Required Pre-Installation Steps
The rest of this topic describes the steps you should take to review your platforms and configure your gateway hosts before you begin to install Cloudera Data Science Workbench.
Review Requirements and Supported Platforms
Review the complete list of Cloudera Data Science Workbench 1.3.x Requirements and Supported Platforms before you proceed with the installation.
Set Up a Wildcard DNS Subdomain
Cloudera Data Science Workbench uses subdomains to provide isolation for user-generated HTML and JavaScript, and routing requests between services. To set up subdomains for Cloudera Data Science Workbench, configure your DNS server with an A record for a wildcard DNS name such as *.cdsw.<your_domain>.com for the master host, and a second A record for the root entry of cdsw.<your_domain>.com.

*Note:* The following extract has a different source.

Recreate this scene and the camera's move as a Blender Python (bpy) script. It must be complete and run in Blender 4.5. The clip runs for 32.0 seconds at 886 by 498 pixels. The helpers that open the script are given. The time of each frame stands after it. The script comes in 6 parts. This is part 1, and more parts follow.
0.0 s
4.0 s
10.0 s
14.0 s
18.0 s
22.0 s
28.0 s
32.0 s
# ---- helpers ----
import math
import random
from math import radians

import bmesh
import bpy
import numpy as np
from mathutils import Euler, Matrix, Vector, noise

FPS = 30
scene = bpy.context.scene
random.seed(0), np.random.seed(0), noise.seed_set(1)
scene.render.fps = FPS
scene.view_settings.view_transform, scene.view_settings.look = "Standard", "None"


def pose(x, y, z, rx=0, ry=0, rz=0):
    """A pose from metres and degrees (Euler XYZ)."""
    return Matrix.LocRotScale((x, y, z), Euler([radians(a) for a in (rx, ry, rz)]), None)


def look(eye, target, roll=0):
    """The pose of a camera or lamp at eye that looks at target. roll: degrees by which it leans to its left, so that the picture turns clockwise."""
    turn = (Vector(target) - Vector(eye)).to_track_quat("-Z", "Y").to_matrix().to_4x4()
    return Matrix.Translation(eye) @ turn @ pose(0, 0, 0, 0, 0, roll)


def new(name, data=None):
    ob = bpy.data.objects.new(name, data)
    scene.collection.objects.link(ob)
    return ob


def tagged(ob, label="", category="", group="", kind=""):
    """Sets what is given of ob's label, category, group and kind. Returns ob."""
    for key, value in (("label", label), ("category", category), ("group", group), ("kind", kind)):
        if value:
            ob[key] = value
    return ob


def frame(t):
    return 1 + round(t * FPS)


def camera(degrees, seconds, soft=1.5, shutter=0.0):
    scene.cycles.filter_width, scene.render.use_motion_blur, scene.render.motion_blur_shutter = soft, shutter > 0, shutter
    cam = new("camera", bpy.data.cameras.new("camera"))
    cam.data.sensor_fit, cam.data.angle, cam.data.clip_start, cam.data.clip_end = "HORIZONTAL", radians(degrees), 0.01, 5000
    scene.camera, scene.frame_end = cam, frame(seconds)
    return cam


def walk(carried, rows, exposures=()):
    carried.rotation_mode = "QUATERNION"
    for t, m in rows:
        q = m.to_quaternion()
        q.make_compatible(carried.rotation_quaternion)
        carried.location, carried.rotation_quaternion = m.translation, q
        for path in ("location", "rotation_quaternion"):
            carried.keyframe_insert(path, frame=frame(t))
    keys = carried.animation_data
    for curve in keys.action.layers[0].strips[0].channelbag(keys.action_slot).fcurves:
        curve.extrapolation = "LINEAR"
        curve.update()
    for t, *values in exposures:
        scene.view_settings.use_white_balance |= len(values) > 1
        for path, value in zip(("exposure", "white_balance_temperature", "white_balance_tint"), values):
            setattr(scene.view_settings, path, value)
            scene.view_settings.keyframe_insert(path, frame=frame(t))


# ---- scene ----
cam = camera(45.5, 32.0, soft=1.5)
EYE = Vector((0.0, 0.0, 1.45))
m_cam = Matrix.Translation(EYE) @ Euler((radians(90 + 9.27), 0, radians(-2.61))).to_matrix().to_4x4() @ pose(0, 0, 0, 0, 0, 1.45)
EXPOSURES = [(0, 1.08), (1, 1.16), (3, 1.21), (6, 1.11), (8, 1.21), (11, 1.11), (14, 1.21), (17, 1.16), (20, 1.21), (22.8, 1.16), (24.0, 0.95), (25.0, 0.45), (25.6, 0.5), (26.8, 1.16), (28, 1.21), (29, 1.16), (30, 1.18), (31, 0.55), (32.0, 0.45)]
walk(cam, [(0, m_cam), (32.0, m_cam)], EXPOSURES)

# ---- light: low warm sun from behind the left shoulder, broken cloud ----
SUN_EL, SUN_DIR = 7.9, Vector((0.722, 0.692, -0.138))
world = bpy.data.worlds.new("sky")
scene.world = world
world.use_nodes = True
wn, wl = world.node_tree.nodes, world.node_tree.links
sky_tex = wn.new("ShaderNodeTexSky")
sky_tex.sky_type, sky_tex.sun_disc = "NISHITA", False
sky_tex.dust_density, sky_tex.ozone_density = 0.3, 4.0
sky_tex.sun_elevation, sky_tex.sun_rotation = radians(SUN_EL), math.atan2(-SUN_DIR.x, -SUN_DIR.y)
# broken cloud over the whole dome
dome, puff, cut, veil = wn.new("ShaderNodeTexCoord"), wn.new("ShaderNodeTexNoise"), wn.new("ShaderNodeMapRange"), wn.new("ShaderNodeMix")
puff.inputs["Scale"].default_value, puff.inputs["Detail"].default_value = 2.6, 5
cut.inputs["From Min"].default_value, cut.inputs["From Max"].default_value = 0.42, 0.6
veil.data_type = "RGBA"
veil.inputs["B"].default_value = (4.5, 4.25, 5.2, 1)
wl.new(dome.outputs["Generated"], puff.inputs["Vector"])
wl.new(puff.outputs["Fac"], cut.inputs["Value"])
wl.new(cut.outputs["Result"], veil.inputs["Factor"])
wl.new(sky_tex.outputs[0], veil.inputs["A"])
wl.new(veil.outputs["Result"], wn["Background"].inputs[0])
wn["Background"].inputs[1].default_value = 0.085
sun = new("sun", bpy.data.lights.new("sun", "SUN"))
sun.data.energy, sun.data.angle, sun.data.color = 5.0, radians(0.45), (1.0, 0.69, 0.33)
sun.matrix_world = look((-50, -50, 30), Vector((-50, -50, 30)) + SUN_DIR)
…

For example, if your master IP address is 172.46.47.48, you'd configure two A records as follows:
cdsw.<your_domain>.com. IN A 172.46.47.48 *.cdsw.<your_domain>.com. IN A 172.46.47.48
You can also use a wildcard CNAME record if it is supported by your DNS provider.
Disable Untrusted SSH Access
Cloudera Data Science Workbench assumes that users only access the gateway hosts through the web application. Untrusted users with SSH access to a Cloudera Data Science Workbench host can gain full access to the cluster, including access to other users' workloads. Therefore, untrusted (non-sudo) SSH access to Cloudera Data Science Workbench hosts must be disabled to ensure a secure deployment.

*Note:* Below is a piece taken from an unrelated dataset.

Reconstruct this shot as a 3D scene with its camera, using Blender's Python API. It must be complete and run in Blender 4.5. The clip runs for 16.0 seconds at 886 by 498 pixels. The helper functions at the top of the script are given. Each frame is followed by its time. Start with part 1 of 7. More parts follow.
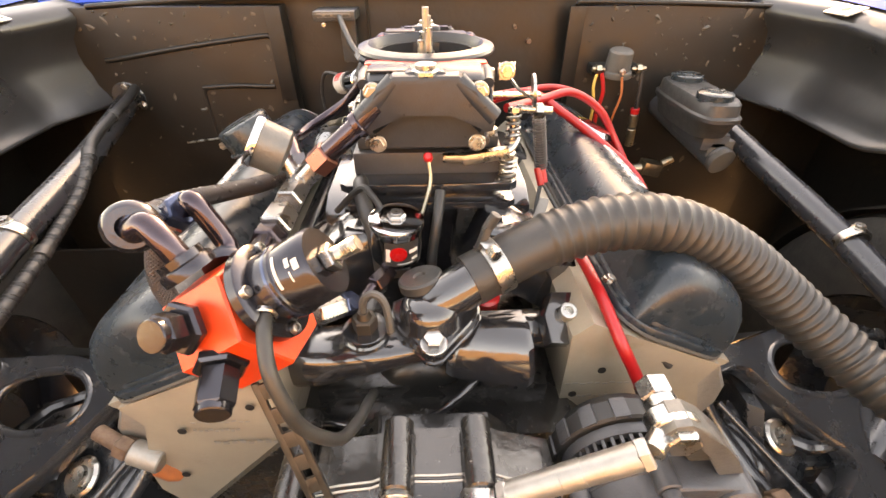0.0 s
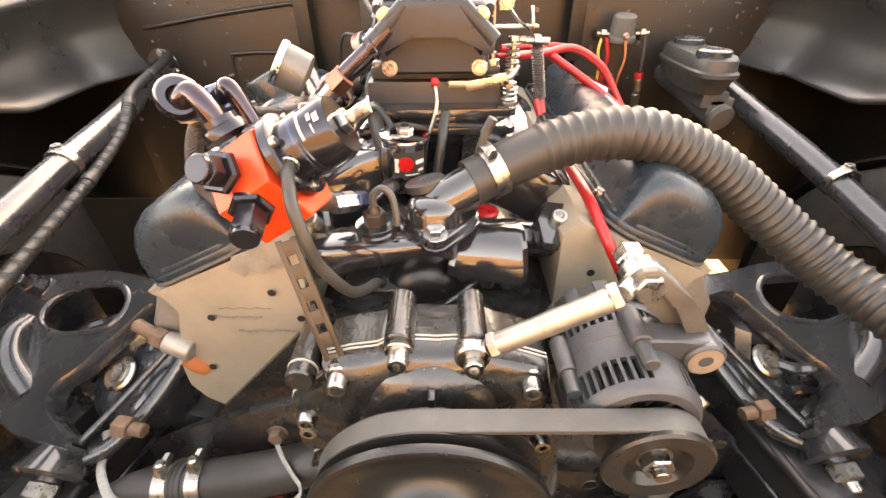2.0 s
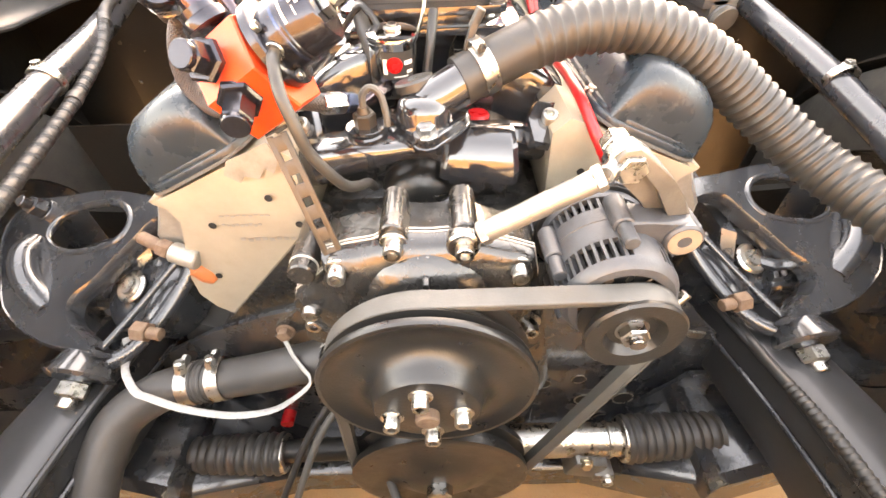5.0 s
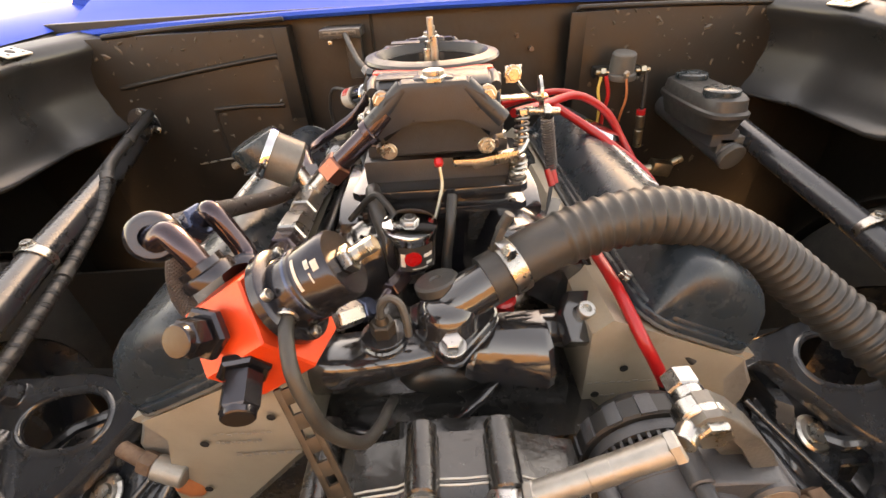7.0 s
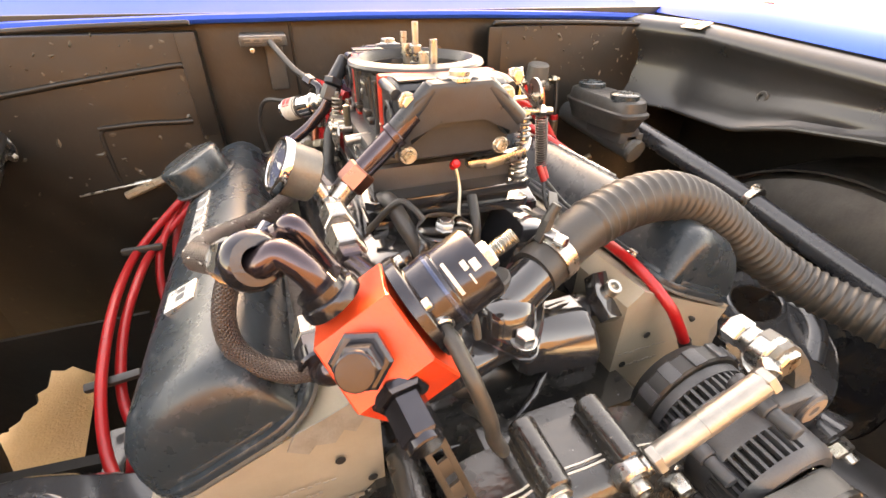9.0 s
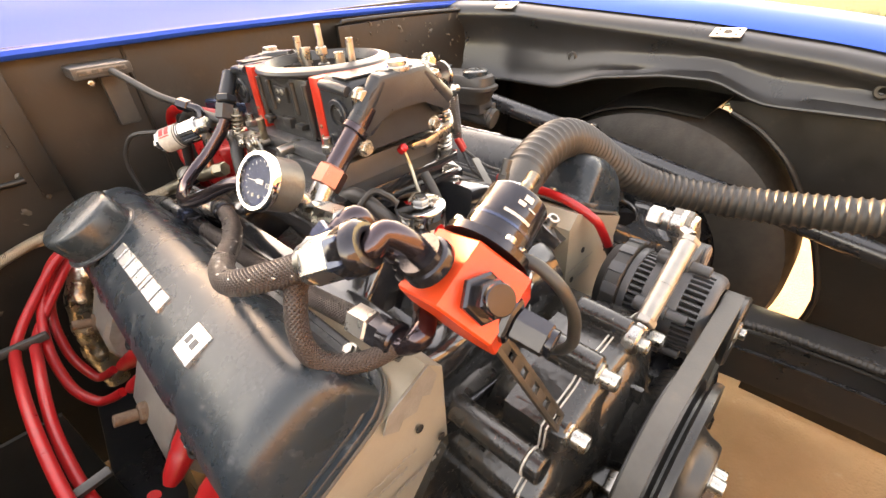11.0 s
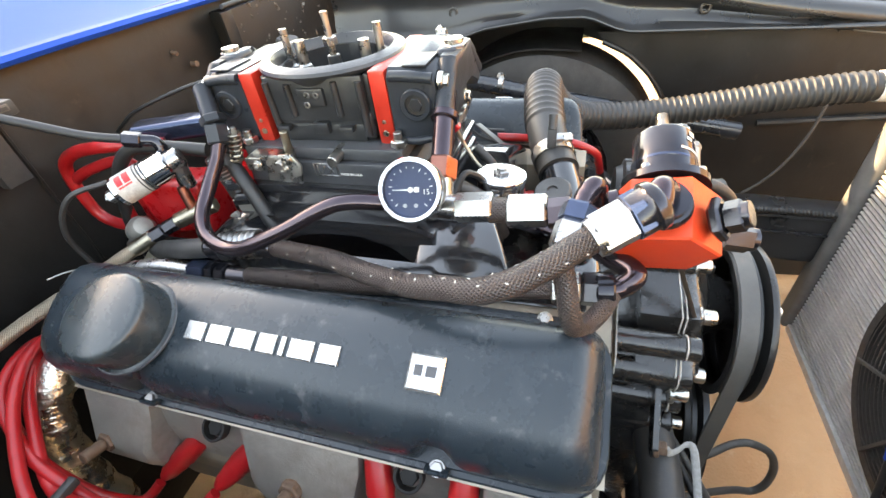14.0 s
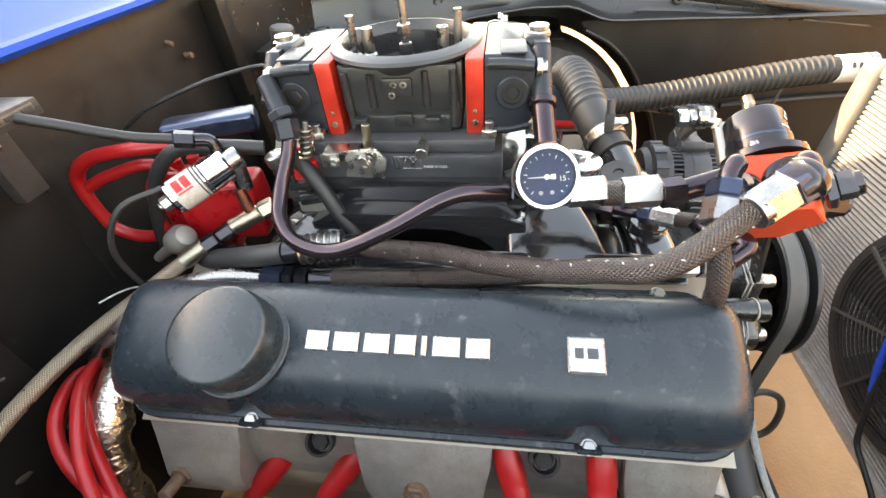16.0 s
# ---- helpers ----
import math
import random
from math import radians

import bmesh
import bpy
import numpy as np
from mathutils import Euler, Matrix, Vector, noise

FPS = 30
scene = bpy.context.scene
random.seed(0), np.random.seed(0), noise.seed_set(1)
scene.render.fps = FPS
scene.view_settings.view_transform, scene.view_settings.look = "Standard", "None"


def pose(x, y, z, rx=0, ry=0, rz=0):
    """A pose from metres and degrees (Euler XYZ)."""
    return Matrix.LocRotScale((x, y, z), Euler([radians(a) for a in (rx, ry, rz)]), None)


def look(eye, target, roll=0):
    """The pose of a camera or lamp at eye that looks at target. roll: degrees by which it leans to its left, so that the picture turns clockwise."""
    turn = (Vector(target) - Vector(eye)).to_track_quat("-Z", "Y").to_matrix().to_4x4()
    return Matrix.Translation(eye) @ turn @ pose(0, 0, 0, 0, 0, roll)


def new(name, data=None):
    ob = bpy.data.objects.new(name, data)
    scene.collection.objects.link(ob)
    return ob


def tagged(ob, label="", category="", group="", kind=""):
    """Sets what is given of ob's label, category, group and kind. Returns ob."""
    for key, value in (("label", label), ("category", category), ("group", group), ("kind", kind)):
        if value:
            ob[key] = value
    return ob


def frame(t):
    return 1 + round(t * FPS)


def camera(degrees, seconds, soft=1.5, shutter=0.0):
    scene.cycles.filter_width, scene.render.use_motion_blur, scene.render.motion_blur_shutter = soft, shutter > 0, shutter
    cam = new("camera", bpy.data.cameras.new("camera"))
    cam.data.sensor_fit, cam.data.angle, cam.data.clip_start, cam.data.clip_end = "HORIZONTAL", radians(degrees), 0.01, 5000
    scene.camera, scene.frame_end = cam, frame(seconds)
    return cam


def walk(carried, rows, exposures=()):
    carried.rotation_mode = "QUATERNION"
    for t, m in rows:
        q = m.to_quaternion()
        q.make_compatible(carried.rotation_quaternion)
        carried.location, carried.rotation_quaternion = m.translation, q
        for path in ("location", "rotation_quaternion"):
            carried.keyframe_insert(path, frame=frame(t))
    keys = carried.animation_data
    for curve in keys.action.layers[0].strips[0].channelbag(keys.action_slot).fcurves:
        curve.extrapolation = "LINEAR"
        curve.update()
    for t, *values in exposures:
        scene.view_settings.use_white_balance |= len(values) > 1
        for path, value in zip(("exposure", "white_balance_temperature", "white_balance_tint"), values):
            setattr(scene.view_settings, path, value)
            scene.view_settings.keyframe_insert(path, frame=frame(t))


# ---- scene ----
cam = camera(91.66, 16.0)
PATH = [
    (0, (0.0035, 0.0011, 1.0484), (0.0257, 0.8151, 0.4680), -0.33),
    (0.5, (0.0102, -0.0204, 1.0575), (0.0243, 0.8028, 0.4900), -0.55),
    (1, (0.0127, -0.0507, 1.0395), (0.0239, 0.7745, 0.4747), -0.71),
    (1.5, (0.0123, -0.0721, 1.0119), (0.0120, 0.7611, 0.4589), -0.78),
    (2, (0.0141, -0.0920, 0.9905), (0.0020, 0.7296, 0.4206), -0.83),
    (2.5, (0.0152, -0.1032, 0.9733), (0.0011, 0.6739, 0.3441), -0.80),
    (3, (0.0175, -0.1210, 0.9615), (0.0018, 0.6220, 0.2924), -0.88),
    (3.2, (0.0203, -0.1267, 0.9544), (0.0042, 0.6060, 0.2740), -0.84),
    (5.3, (0.0211, -0.1257, 0.9747), (0.0058, 0.6079, 0.2953), -2.97),
    (5.5, (0.0211, -0.1154, 0.9826), (0.0057, 0.6281, 0.3140), -3.16),
    (6, (0.0208, -0.0695, 1.0139), (0.0103, 0.7146, 0.3932), -3.52),
    (6.5, (0.0131, -0.0349, 1.0329), (0.0052, 0.7754, 0.4470), -3.78),
    (7, (-0.0014, -0.0055, 1.0403), (-0.0006, 0.8278, 0.4874), -3.52),
    (7.5, (-0.0300, 0.0100, 1.0416), (-0.0267, 0.8509, 0.5004), -3.14),
    (8, (-0.0790, 0.0360, 1.0285), (0.0141, 0.8797, 0.4999), -0.77),
    (8.5, (-0.1220, 0.0239, 1.0199), (0.0823, 0.8490, 0.4932), -0.07),
    (9, (-0.1608, 0.0248, 1.0284), (0.1380, 0.8196, 0.5001), 0.37),
    (9.5, (-0.2189, 0.0237, 1.0179), (0.1773, 0.7750, 0.4900), 1.32),
    (10, (-0.2522, 0.0351, 1.0243), (0.2262, 0.7340, 0.4925), -1.40),
    (10.2, (-0.2613, 0.0367, 1.0215), (0.2436, 0.7182, 0.4918), -1.85),
    (12.3, (-0.3786, 0.1431, 1.0568), (0.2909, 0.6075, 0.4770), -7.74),
    (12.5, (-0.3931, 0.1616, 1.0600), (0.2894, 0.6014, 0.4762), -7.76),
    (13, (-0.4190, 0.2043, 1.0654), (0.2938, 0.5664, 0.4647), -6.92),
    (13.5, (-0.4280, 0.2421, 1.0616), (0.2971, 0.5509, 0.4461), -6.12),
    (14, (-0.4391, 0.2879, 1.0668), (0.2876, 0.5616, 0.4367), -7.80),
    (14.5, (-0.4458, 0.3153, 1.0693), (0.2847, 0.5590, 0.4314), -6.83),
    (15, (-0.4614, 0.3495, 1.0716), (0.2725, 0.5636, 0.4271), -5.91),
    (15.5, (-0.4607, 0.4023, 1.0797), (0.2839, 0.5551, 0.4300), -5.89),
    (16, (-0.4698, 0.4464, 1.0777), (0.2734, 0.5755, 0.4212), -5.11),
]
EXPOSURES = [(0, 4.08, 17500, 27), (1.5, 3.6, 17500, 27), (2, 4.42, 17500, 27), (2.5, 4.88, 17000, 26), (3, 4.88, 17000, 26), (5.5, 5.33, 17000, 26), (6, 4.83, 17000, 26), (6.5, 4.28, 17500, 27), (7, 3.53, 18000, 27), (7.5, 3.25, 18500, 27), (8, 3.35, 18500, 27), (8.5, 3.86, 17500, 27), (9, 4.15, 17500, 27), (9.5, 4.2, 17500, 27), (12.5, 3.93, 17000, 27), (13, 3.95, 15000, 25), (13.5, 3.98, 11000, 17), (15, 4.08, 10500, 15), (16, 3.95, 12000, 17)]
walk(cam, [(t, look(eye, target, roll)) for t, eye, target, roll in PATH], EXPOSURES)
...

For more information on the security capabilities of Cloudera Data Science Workbench, see the Cloudera Data Science Workbench Security Guide.
Configure Block Devices
Docker Block Device
The Cloudera Data Science Workbench installer will format and mount Docker on each gateway host. Make sure there is no important data stored on these devices. Do not mount these block devices prior to installation.
Every Cloudera Data Science Workbench gateway host must have one or more block devices with at least 1 TB dedicated to storage of Docker images. The Docker block devices store the Cloudera Data Science Workbench Docker images including the Python, R, and Scala engines. Each engine image can weigh 15GB.

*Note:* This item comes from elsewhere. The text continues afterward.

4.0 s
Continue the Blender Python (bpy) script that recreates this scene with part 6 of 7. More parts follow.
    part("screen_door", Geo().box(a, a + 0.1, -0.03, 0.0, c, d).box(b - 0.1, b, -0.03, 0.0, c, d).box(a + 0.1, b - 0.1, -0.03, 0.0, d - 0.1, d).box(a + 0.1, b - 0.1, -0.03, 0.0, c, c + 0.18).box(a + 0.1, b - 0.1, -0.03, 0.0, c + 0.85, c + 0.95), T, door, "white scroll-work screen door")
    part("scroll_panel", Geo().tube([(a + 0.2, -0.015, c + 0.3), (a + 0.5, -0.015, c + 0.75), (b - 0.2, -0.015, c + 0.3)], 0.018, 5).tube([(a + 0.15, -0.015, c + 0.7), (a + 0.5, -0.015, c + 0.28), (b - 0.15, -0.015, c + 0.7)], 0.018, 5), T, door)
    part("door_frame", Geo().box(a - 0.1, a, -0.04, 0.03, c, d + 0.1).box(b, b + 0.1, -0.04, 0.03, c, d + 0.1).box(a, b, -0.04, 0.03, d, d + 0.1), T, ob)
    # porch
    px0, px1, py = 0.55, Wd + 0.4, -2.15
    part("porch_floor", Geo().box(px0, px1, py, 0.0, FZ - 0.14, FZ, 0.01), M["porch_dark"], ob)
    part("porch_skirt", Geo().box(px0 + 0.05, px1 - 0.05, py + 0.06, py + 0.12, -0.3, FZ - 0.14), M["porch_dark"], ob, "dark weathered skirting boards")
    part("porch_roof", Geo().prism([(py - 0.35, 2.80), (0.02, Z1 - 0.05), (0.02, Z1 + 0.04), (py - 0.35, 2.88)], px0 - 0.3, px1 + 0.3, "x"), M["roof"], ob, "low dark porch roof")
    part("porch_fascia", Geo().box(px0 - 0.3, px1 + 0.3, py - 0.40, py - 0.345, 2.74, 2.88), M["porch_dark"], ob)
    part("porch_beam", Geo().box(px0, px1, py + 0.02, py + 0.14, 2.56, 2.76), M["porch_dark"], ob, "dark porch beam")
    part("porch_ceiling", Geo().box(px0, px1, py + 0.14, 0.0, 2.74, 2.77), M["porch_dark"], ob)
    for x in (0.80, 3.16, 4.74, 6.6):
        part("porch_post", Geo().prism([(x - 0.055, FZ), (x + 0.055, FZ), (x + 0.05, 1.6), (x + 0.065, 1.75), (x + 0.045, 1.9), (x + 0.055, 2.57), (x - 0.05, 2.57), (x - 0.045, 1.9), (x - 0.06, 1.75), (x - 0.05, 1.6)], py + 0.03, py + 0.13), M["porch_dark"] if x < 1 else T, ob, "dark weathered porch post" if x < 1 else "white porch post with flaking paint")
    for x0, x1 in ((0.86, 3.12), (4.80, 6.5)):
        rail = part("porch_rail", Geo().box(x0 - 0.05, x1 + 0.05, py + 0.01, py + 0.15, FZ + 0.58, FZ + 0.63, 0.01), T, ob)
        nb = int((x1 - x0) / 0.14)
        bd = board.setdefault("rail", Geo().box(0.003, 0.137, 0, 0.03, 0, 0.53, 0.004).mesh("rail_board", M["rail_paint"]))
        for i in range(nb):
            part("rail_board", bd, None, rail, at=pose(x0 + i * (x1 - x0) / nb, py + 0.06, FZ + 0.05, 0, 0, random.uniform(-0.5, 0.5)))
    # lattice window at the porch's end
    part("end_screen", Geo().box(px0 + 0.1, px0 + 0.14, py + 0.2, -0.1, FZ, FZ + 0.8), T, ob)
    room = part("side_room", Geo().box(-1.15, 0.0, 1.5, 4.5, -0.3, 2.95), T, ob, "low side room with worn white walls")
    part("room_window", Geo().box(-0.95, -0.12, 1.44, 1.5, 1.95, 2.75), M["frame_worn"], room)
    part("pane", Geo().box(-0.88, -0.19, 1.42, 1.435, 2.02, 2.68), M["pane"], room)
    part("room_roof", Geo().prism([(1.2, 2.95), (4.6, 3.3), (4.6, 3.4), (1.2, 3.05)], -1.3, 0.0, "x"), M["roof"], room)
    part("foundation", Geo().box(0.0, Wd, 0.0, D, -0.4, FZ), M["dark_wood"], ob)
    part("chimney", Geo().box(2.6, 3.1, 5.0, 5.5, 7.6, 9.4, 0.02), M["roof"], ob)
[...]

Application Block Device or Mount Point
The master host on Cloudera Data Science Workbench requires at least 500 GB for database and project storage. This recommended capacity is contingent on the expected number of users and projects on the cluster. While large data files should be stored on HDFS, it is not uncommon to find gigabytes of data or libraries in individual projects. Running out of storage will cause the application to fail. Cloudera recommends allocating at least 5 GB per project and at least 1 TB of storage in total. Make sure you continue to carefully monitor disk space usage and I/O using Cloudera Manager.
Cloudera Data Science Workbench will store all application data at /var/lib/cdsw. In a CSD-based deployment, this location is not configurable. Cloudera Data Science Workbench will assume the system administrator has formatted and mounted one or more block devices to /var/lib/cdsw.
Regardless of the application data storage configuration you choose, /var/lib/cdsw must be stored on a separate block device. Given typical database and user access patterns, an SSD is strongly recommended.
By default, data in /var/lib/cdsw is not backed up or replicated to HDFS or other nodes. Reliable storage and backup strategy is critical for production installations. See Backup and Disaster Recovery for Cloudera Data Science Workbench for more information.
Install Cloudera Data Science Workbench
To use the Cloudera Manager CSD and parcel to install Cloudera Data Science Workbench, follow the steps at Installation and Upgrade Using Cloudera Manager.
OR
To install the Cloudera Data Science Workbench package on the cluster gateway hosts, follow the steps at Installation and Upgrade Using Packages.